The ugly, horned specter of a general sales tax for Montana recently haunted a meeting of the Havre Area Chamber of Commerce. According to a Havre Daily News report ("Tourism raises voice for support at Chamber," April 25, page 1), one of our Republican legislators from a Havre House of Representatives district made an impassioned plea for such a regressive tax. No one is documented as speaking up against it, although — if recognized and given a chance to speak — Sen. Greg Jergeson, who was present at the meeting, has stated forcefully that he is opposed to such a tax.

Sales taxes are regressive taxes because adding several percentage points to the cost of all items sold in a sales tax obviously and automatically reduces the total number of actual individual sales of all items made in that state, especially large items like refrigerators and cars, where a sales tax can amount to hundreds of dollars per sale. This reduction in total sales of items across a state is never taken into account by those in the state who celebrate the amount of income for the state resulting from a sales tax. Thus, sales tax income is always less than the advocates celebrate up front that it will be.

As a result, the initial percentage collected on each sale by the tax — as calculated and advertised by its advocates — can only be reached by regular increases in the percentage of tax collected on each and every sale made in the state. This has been the pattern across every state where sales tax has spread its morally objectionable stain.

For the effect of sales tax already in Montana, look at the impact of the so-called tourist sales tax that Montana already extracts from motel rooms rented in the state. In Butte, where the recent recession has struck hard, nearly every locally owned, privately operated motel is boarded up. Only chain motels remain in business with their often very over-priced rooms.

Then, there is the additional cost to every business in the sate of collecting the tax itself from every customer and keeping a complete and detailed record of every cent collected so the state tax-collectors can be sure to get their hidden cut of the profits of the sale. The cost of collecting sales tax across a state exceeds that of every other kind of taxes a state may collect.

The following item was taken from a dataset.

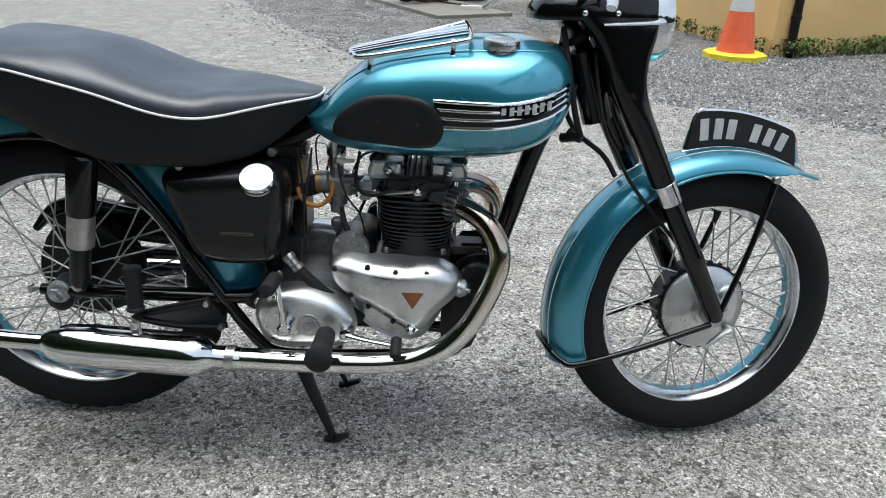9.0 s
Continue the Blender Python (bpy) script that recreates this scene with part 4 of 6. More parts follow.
# ---- oil tank (right) and tool box (left)
OIL = [(0.250, 0.606), (0.285, 0.625), (0.36, 0.634), (0.445, 0.640), (0.483, 0.626), (0.494, 0.585), (0.486, 0.50), (0.468, 0.446), (0.42, 0.432), (0.345, 0.434), (0.302, 0.455), (0.275, 0.52)]
bm = pillow(OIL, 0, [(-0.045, 0.004), (-0.05, 0.0), (-0.108, 0.0), (-0.126, 0.003), (-0.139, 0.009), (-0.148, 0.019), (-0.153, 0.034), (-0.1545, 0.055), (-0.155, 0.08)], 6)
oil = part("oil_tank", bm, mat("soft_black_enamel", (0.005, 0.005, 0.006), 0.24, var=0.3, scale=6, spec=0.45), bike, "black enamel oil tank with silver filler cap", 50)
capd = Vector((0.05, -0.62, 0.78)).normalized()
part("filler_neck", lathe([(0.026, -0.05), (0.027, 0.008)], along((0.442, -0.137, 0.608), capd), 28), M_BLACK, oil)
bm = lathe([(0.030, 0.006), (0.0325, 0.008), (0.034, 0.011), (0.034, 0.018), (0.031, 0.0215), (0.0, 0.022)], along((0.442, -0.137, 0.608), capd), 40)
cap = part("oil_filler_cap", bm, M_CHROME, oil, "round silver oil filler cap with small print")
bm = lathe([(0.0305, 0.0), (0.0305, 0.0226), (0.0, 0.0226)], along((0.442, -0.137, 0.608), capd), 36)
part("cap_disc", bm, mat("satin_silver_disc", (0.52, 0.53, 0.55), 0.42, 0.3, var=0.06, scale=40), cap)
bm = bmesh.new()
MC = along((0.442, -0.137, 0.608), capd) @ pose(0, 0, 0.0229)
for i, (u, w) in enumerate(((0.008, 0.016), (0.003, 0.020), (-0.002, 0.018), (-0.007, 0.022))):
    for j in range(int(w / 0.0042)):
        box((-w / 2 + 0.0021 + 0.0042 * j, 0, 0), (0.0030, 0.0024, 0.0004), 0, MC @ pose(0, u, 0), bm)
for k in range(26):
    a = 2 * math.pi * k / 26
    box((0, 0, 0), (0.0018, 0.0030, 0.0004), 0, MC @ pose(0.0245 * math.cos(a), 0.0245 * math.sin(a), 0, 0, 0, math.degrees(a) - 90), bm)
part("small_print", bm, mat("grey_print", (0.36, 0.38, 0.41), 0.6, var=0.2), cap)
bm = bmesh.new()
for i in range(9):
    box((0.370 + i * 0.0074, -0.1553, 0.511), (0.0058, 0.0008, 0.0026), 0, None, bm)
box((0.402, -0.1553, 0.507), (0.066, 0.0008, 0.0008), 0, None, bm)
part("gold_transfer", bm, M_GOLD, oil, "faded gold transfer bars")
BOX = [(0.238, 0.605), (0.268, 0.638), (0.385, 0.650), (0.458, 0.636), (0.494, 0.575), (0.497, 0.50), (0.478, 0.455), (0.42, 0.452), (0.345, 0.468), (0.29, 0.535)]
bm = pillow(BOX, 0, [(0.050, 0.004), (0.055, 0.0), (0.128, 0.0), (0.135, 0.002)], 6)
tool = part("tool_box", bm, M_BLACK, bike, "black enamel tool box with screwed lid", 50)
part("lid", pillow(BOX, 0, [(0.135, 0.003), (0.140, 0.001), (0.148, 0.006), (0.153, 0.02), (0.154, 0.05)], 6), M_BLACK, tool)
bm = lathe([(0.010, 0), (0.010, 0.004), (0.006, 0.006)], along((0.345, 0.1535, 0.535), (0, 1, 0)), 14)
part("lid_screw", bm, M_STEEL, tool)
bm = box((0.475, 0, 0.60), (0.05, 0.12, 0.10), 0.012)
box((0.490, 0.055, 0.525), (0.030, 0.10, 0.17), 0.008, bm=bm)
part("battery_carrier", bm, M_SATIN, bike)
bm = pillow([(0.482, 0.645), (0.512, 0.640), (0.515, 0.55), (0.49, 0.54)], 0, [(-0.034, 0), (-0.018, 0)], 1)
part("air_filter", bm, M_CORK, bike, "tan card air filter element")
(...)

Finally, there is always the claim when right wing collectivists are arguing for sales tax and other taxes, such as income taxes and property taxes which may be present in such states, will be reduced by the income from sales tax collections. However, in the six states I've lived where sales tax is a fact, these reductions in other taxes seldom actually occur. And even when they do, the reduction disappears almost immediately afterward. Somehow, state governments always find additional ways to eat up the supposedly increased tax income from a sales tax; and other taxes — along with the sales tax itself, of course — in general go up... not down.